Colab Notebook to run blocksparse
I wish to understand more with this awesome work!
I opened a Colab Notebook to test blocksparse: https://colab.research.google.com/drive/1F7VofDAAXhwi46DX-HTmk1Hhq6XZB69g
But unfortunately I faced two problems:
1. When I run ./blocksparse/examples/transformer/enwik8.py The loss goes NaN:
Starting epoch 0 Not including 1 sequences Number of minibatches this epoch: 8789 train iteration: 0, loss: 5.53922, bits per byte: 7.99140 ns:0.16947 gn:5.90084 train iteration: 200, loss: nan, bits per byte: nan ns:0.00000 gn:nan train iteration: 400, loss: nan, bits per byte: nan ns:0.00000 gn:nan train iteration: 600, loss: nan, bits per byte: nan ns:0.00000 gn:nan
2. When I run ./blocksparse/test/blocksparse_matmul_test.py
ERROR: testBlocksparseMatMul (main.BlocksparseMatMulTest)

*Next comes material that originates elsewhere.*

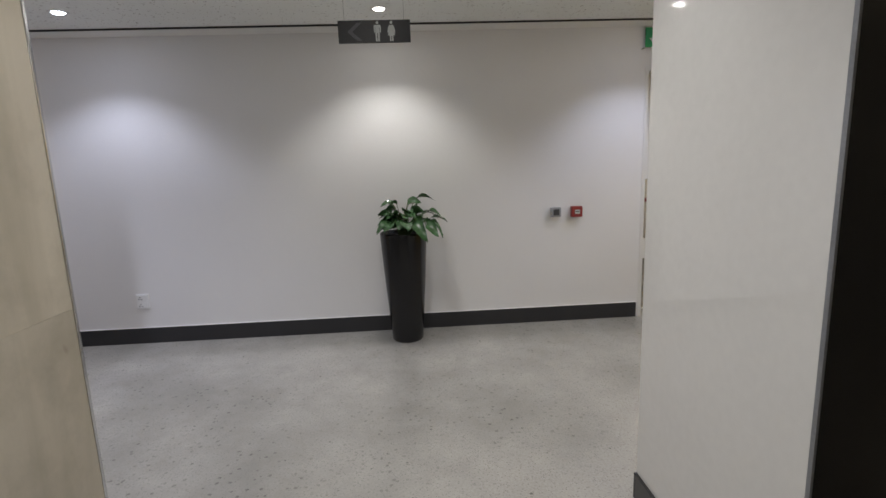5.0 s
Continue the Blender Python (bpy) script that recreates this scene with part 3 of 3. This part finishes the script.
# ---- white wall fittings ----
grey = thing("call_point", "small grey wall switch box beside the alarm point", "call point")
part("box", boxes((PLANT_X, PLANT_X + 0.045, 1.852, 1.936, 0.95, 1.032), bevel=0.005), M_GREYPLASTIC, grey)
part("face", boxes((PLANT_X + 0.045, PLANT_X + 0.048, 1.868, 1.92, 0.965, 1.017), bevel=0.001), M_DARKPLASTIC, grey)
red = thing("fire_call_point", "red break-glass fire alarm call point on wall", "fire alarm")
part("box", boxes((PLANT_X, PLANT_X + 0.05, 2.03, 2.125, 0.944, 1.036), bevel=0.006), M_RED, red)
part("glass", boxes((PLANT_X + 0.05, PLANT_X + 0.053, 2.056, 2.1, 0.972, 1.008), bevel=0.001), M_SIGNWHITE, red, "white break-glass pane")
part("mark", boxes((PLANT_X + 0.053, PLANT_X + 0.0545, 2.06, 2.095, 0.988, 0.996)), M_DARKPLASTIC, red)
sock = thing("wall_socket", "white double wall socket above the skirting", "socket")
part("plate", boxes((PLANT_X, PLANT_X + 0.012, -1.735, -1.63, 0.305, 0.437), bevel=0.004), M_WHITEPLASTIC, sock)
for sz in (0.402, 0.34):
    part("outlet", boxes((PLANT_X + 0.012, PLANT_X + 0.016, -1.722, -1.643, sz - 0.026, sz + 0.026), bevel=0.002), M_WHITEPLASTIC, sock)
    part("pin_holes", boxes(*[(PLANT_X + 0.016, PLANT_X + 0.0166, -1.70 + dy - 0.004, -1.70 + dy + 0.004, sz + dz - 0.004, sz + dz + 0.004) for dy, dz in ((0, 0.008), (-0.011, -0.01), (0.011, -0.01))]), M_DARKPLASTIC, sock)

exitsign = thing("exit_sign", "two green emergency exit pictograms on clear plate", "exit sign")
ex = PLANT_X + 0.022
part("plate", boxes((ex - 0.004, ex, 2.625, 3.015, 2.322, 2.505), bevel=0.001), M_CLEAR, exitsign, "clear acrylic plate")
for ey in (2.645, 2.845):
    part("panel", boxes((ex, ex + 0.003, ey, ey + 0.155, 2.338, 2.493)), M_GREEN, exitsign, "green pictogram panel")
part("arrow", prism([(-0.018, .055), (.018, .055), (.018, -.005), (.045, -.005), (0, -.058), (-.045, -.005), (-.018, -.005)], 0.002, pose(ex + 0.003, 2.7225, 2.4155, 0, 0, RIGHT)), M_SIGNWHITE, exitsign, "white down arrow")
part("running_figure", join(prism(disc(0.013, 14, 0.018, 0.05), 0.002, pose(ex + 0.003, 2.9225, 2.4155, 0, 0, RIGHT)),
     prism([(-.02, .032), (.02, .03), (.045, .005), (.036, -.002), (.016, .012), (.006, -.012), (.03, -.03), (.026, -.062), (.014, -.062), (.014, -.036), (-.014, -.02), (-.04, -.05), (-.05, -.042), (-.016, -.004), (-.012, .018), (-.034, .004), (-.042, .012)], 0.002, pose(ex + 0.003, 2.9225, 2.4155, 0, 0, RIGHT))), M_SIGNWHITE, exitsign, "white running figure")
for ey in (2.63, 3.01):
    part("standoff_pin", rod((PLANT_X, ey, 2.328), (ex + 0.006, ey, 2.328), 0.007, 12), M_CHROME, exitsign)

# ---- fire door ----
door = tagged(finish("door_1", boxes((DX - 0.045, DX, DY0 + 0.035, DY1 - 0.035, 0.006, 2.145), bevel=0.002), M_DOOR, None, "closed white door with steel plates and red bolt"), kind="structure")
part("frame", boxes((DX - 0.06, PLANT_X + 0.004, DY0, DY0 + 0.03, 0, 2.18), (DX - 0.06, PLANT_X + 0.004, DY1 - 0.03, DY1, 0, 2.18), (DX - 0.06, PLANT_X + 0.004, DY0 + 0.03, DY1 - 0.03, 2.15, 2.18)), M_DOOR, door, "white door frame")
part("kick_plate", boxes((DX, DX + 0.003, DY0 + 0.045, DY1 - 0.05, 0.02, 0.50)), M_KICK, door, "brushed steel kick plate")
part("push_plate", boxes((DX, DX + 0.003, 2.785, 2.925, 0.69, 1.24)), M_KICK, door, "brushed steel push plate")
bolt = part("bolt", boxes((DX + 0.003, DX + 0.045, 2.79, 2.845, 1.03, 1.065), (DX + 0.003, DX + 0.03, 2.845, 2.885, 1.035, 1.06), bevel=0.006), M_RED, door, "red emergency bolt")
part("lock_mark", boxes((DX + 0.003, DX + 0.005, 2.84, 2.865, 0.92, 0.99)), M_GREYPLASTIC, door)

# ---- planters ----
def leaf_mesh(base, way, length, width, droop, roll):
    """A pointed, folded and drooping leaf blade from its base along a direction."""
    way = Vector(way).normalized()
    side = way.cross(Vector((0, 0, 1))).normalized()
    side = Matrix.Rotation(roll, 3, way) @ side
    up = side.cross(way).normalized()
    bm = bmesh.new()
    rows = []
    N = 9
    for i in range(N):
        u = i / (N - 1)
        w = width * (math.sin(math.pi * min(1, u * 0.93 + 0.05)) ** 0.62) * (1 - 0.22 * u) if u < 1 else 0.002
        c = Vector(base) + way * (length * u) + Vector((0, 0, -droop * length * u * u))
        ripple = 0.16 * width * math.sin(u * 8 + roll * 7)
        rows.append([bm.verts.new(c + side * (w * k) + up * (abs(k) * w * 0.35 + ripple * k)) for k in (-0.5, -0.25, 0, 0.25, 0.5)])
    for a, b in zip(rows, rows[1:]):
        for k in range(4):
            bm.faces.new((a[k], a[k + 1], b[k + 1], b[k]))
    return bm


def leafy(parent, cx, cy, z):
    rnd = random.Random(5)
    # angle from the x axis, reach, height, leaf length, width, droop
    chosen = [
        # the tall ones in the middle and the long arm
        (98, 0.11, 0.27, 0.22, 0.10, 0.55), (80, 0.05, 0.25, 0.15, 0.08, 0.5), (30, 0.03, 0.18, 0.15, 0.09, 0.5), (-60, 0.05, 0.24, 0.15, 0.08, 0.45), (-88, 0.07, 0.24, 0.14, 0.07, 0.6),
        (125, 0.06, 0.22, 0.13, 0.08, 0.5), (-130, 0.06, 0.19, 0.13, 0.08, 0.4), (10, 0.06, 0.14, 0.15, 0.10, 0.5), (60, 0.08, 0.17, 0.15, 0.09, 0.5),
        # the arms that hang out past the rim
        (80, 0.20, 0.17, 0.18, 0.10, 0.85), (44, 0.27, 0.11, 0.19, 0.11, 0.95), (36, 0.30, 0.09, 0.17, 0.10, 0.8), (92, 0.16, 0.15, 0.17, 0.09, 0.7), (52, 0.17, 0.12, 0.17, 0.10, 0.6), (70, 0.24, 0.12, 0.16, 0.10, 0.5),
        # the near side of the rim
        (28, 0.14, 0.10, 0.23, 0.13, 0.95), (-35, 0.13, 0.09, 0.15, 0.10, 0.6), (-62, 0.12, 0.08, 0.16, 0.10, 0.65), (-5, 0.12, 0.10, 0.13, 0.09, 0.6),
        (58, 0.20, 0.10, 0.15, 0.10, 0.6), (12, 0.15, 0.10, 0.15, 0.10, 0.6), (-20, 0.14, 0.10, 0.14, 0.09, 0.6),
        # the other side
        (-90, 0.10, 0.07, 0.15, 0.09, 0.7), (-78, 0.09, 0.12, 0.15, 0.09, 0.6), (-100, 0.10, 0.13, 0.14, 0.08, 0.6), (-70, 0.10, 0.16, 0.14, 0.07, 0.4), (-50, 0.15, 0.10, 0.14, 0.08, 0.6),
        (160, 0.06, 0.14, 0.10, 0.07, 0.6), (-160, 0.06, 0.13, 0.10, 0.07, 0.6),
    ]
    for _ in range(38):
        chosen.append((rnd.uniform(-120, 120), rnd.uniform(0.01, 0.10), rnd.uniform(0.07, 0.18), rnd.uniform(0.10, 0.15), rnd.uniform(0.06, 0.09), rnd.uniform(0.3, 0.7)))
    for ang, reach, h, ln, wd, droop in chosen:
        a = radians(ang + rnd.uniform(-8, 8))
        out = Vector((math.cos(a), math.sin(a), 0))
        tip = Vector((cx, cy, z + h)) + out * reach
        foot = Vector((cx, cy, z - 0.05)) + out * 0.03
        bend = (foot + tip) / 2 + Vector((0, 0, 0.04)) - out * 0.02
        part("stem", join(rod(foot, bend, 0.004, 6), rod(bend, tip, 0.0035, 6, 0.0025)), M_STEM, parent, "thin green stem")
        way = out + Vector((0, 0, 0.45 if h > 0.12 else 0.2))
        part("leaf", leaf_mesh(tip, way, ln * 0.82, wd * 1.06, droop, rnd.uniform(-0.9, 0.9)), M_LEAF, parent, smooth=True)


BPX, BPY = -4.865, 0.566
plant = thing("potted_plant", "leafy green plant in a tall tapered black pot", "potted plant")
part("pot", lathe([(0.0, 0.0), (0.118, 0.0), (0.128, 0.012), (0.134, 0.1), (0.162, 0.45), (0.182, 0.75), (0.189, 0.885), (0.189, 0.902), (0.185, 0.908), (0.180, 0.902), (0.178, 0.86), (0.0, 0.855)][1:-1] + [(0.05, 0.855)], BPX, BPY), M_BLACKPOT, plant, "tall tapered glossy black pot", smooth=True)
part("soil", lathe([(0.176, 0.855), (0.174, 0.868), (0.1, 0.876), (0.02, 0.88)], BPX, BPY, 32), M_SOIL, plant, "dark potting soil")
leafy(plant, BPX + 0.015, BPY, 0.90)

OPX, OPY = -3.437, -4.96


def slant(bm):
    """The orange pot's rim is cut aslant, lower towards the corridor."""
    for v in bm.verts:
        if v.co.z > 0.8:
            v.co.z -= 0.22 * (v.co.y - OPY)
    return bm


cactus = thing("potted_plant", "sparse green succulent in a tall orange pot", "potted plant")
part("pot", slant(lathe([(0.112, 0.0), (0.122, 0.01), (0.130, 0.1), (0.152, 0.4), (0.174, 0.75), (0.184, 0.91), (0.182, 0.925), (0.174, 0.928), (0.164, 0.918), (0.157, 0.85), (0.05, 0.845)], OPX, OPY)), M_ORANGE, cactus, "tall tapered glossy orange pot", smooth=True)
part("soil", slant(lathe([(0.155, 0.865), (0.153, 0.88), (0.08, 0.888), (0.02, 0.89)], OPX, OPY, 32)), M_SOIL, cactus, "dark potting soil")
for dx, dy, lean, h, w in ((0.02, 0.0, 0.03, 0.29, 0.016), (-0.03, 0.02, -0.07, 0.20, 0.014), (0.05, -0.02, 0.06, 0.17, 0.013), (-0.01, -0.04, -0.02, 0.22, 0.014), (0.0, 0.05, 0.02, 0.12, 0.012)):
    foot = Vector((OPX + dx, OPY + dy, 0.86))
    part("shoot", join(rod(foot, foot + Vector((lean * 0.4, 0, h * 0.55)), w * 0.8, 8, w), rod(foot + Vector((lean * 0.4, 0, h * 0.54)), foot + Vector((lean, 0, h)), w, 8, w * 0.35)), M_SUCC, cactus, smooth=True)

# ---- timber cladding ----
part("corner_trim", boxes((WOOD_X - 0.003, WOOD_X + 0.012, WOOD_Y - 0.012, WOOD_Y + 0.003, SK, CEIL - 0.003), bevel=0.002), M_ALU, bpy.data.objects["wall_wood"], "aluminium corner strip")
bx = -1.822
widths = (0.45, 0.46)
rnd = random.Random(3)
for i, w in enumerate(widths):
    x1 = bx
    x0 = max(bx - w, WOOD_X + 0.013)
    cuts = [0.02, (1.50, 0.97)[i], (2.3, 2.1)[i], CEIL + 0.15]
    for z0, z1 in zip(cuts, cuts[1:]):
        if z1 - z0 > 0.08:
            part("board", boxes((x0 + 0.0003, x1 - 0.0003, WOOD_Y - 0.012, WOOD_Y, z0 + 0.0003, z1 - 0.0003), bevel=0.0005), M_WOOD, bpy.data.objects["wall_wood"])
    bx -= w
for y0, y1 in ((-1.80, WOOD_Y - 0.013), (-2.95, -1.802), (-4.05, -2.952)):
    part("panel", boxes((WOOD_X, WOOD_X + 0.012, y0, y1, 0.02, CEIL + 0.15)), M_VENEER, bpy.data.objects["wall_wood"], "greyed oak veneer panel")

# ---- lift wall tiles ----
part("grout", boxes((LC1 + 0.014, RC0 - 0.014, LIFT_Y - 0.0008, LIFT_Y + 0.001, 1.2736, 1.2764), (0.3907, 0.3933, LIFT_Y - 0.0008, LIFT_Y + 0.001, SK, 1.2732), (0.3907, 0.3933, LIFT_Y - 0.0008, LIFT_Y + 0.001, 1.2768, 2.6), (0.7687, 0.7713, LIFT_Y - 0.0008, LIFT_Y + 0.001, SK, 1.2732), (0.7687, 0.7713, LIFT_Y - 0.0008, LIFT_Y + 0.001, 1.2768, 2.6)), M_GROUT, bpy.data.objects["wall_lift"], "white grout joints")
part("tile", boxes((-2.72, LC0 - 0.010, LIFT_Y, LIFT_Y + 0.0032, 0.02, TOP), bevel=0.0006), M_TILE, bpy.data.objects["wall_lift"])
cols = [(LC1 + 0.010, 0.392), (0.392, 0.77), (0.77, RC0 - 0.010), (RC1 + 0.010, 2.7), (2.7, 3.4)]
J = 0.0014
for x0, x1 in cols:
    for z0, z1 in ((0.02, 1.275), (1.275, 2.49), (2.49, TOP)):
        part("tile", boxes((x0 + J, x1 - J, LIFT_Y, LIFT_Y + T - 0.001, z0 + J, z1 - J), bevel=0.0006), M_TILE, bpy.data.objects["wall_lift"])
for x0, x1 in ((LC0 - 0.010, LC1 + 0.010), (RC0 - 0.010, RC1 + 0.010)):
    for z0, z1 in ((OPEN_Z + 0.016, 2.49), (2.49, TOP)):
        part("tile", boxes((x0 + J, x1 - J, LIFT_Y, LIFT_Y + T - 0.001, z0 + J, z1 - J), bevel=0.0006), M_TILE, bpy.data.objects["wall_lift"])
for y0, y1 in ((LIFT_Y, 2.5),):
    part("tile", boxes((-2.734, -2.7205, y0, y1, 0.02, TOP), bevel=0.0006), M_TILE, bpy.data.objects["wall_lift"])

Traceback (most recent call last): File "./blocksparse/test/blocksparse_matmul_test.py", line 346, in testBlocksparseMatMul y = bsmm(y, w2, dw_dtype=dtF, bench=repeat) # (bench and j==depth-1) (bench and j==0) TypeError: call() got an unexpected keyword argument 'dw_dtype'
Ran 2 tests in 1.389s
FAILED (errors=1, skipped=1)
Anyone can help?
It's hard to say what the problem is without knowing more about your setup. This code hasn't gotten much testing outside of our research env, which is all V100 based now.
As far as the test files go, I need to refresh those. I'm frequently tweaking this lib and doing one-off tests so the local state of them can diverge. I'll clean things up today and check in versions where everything should work.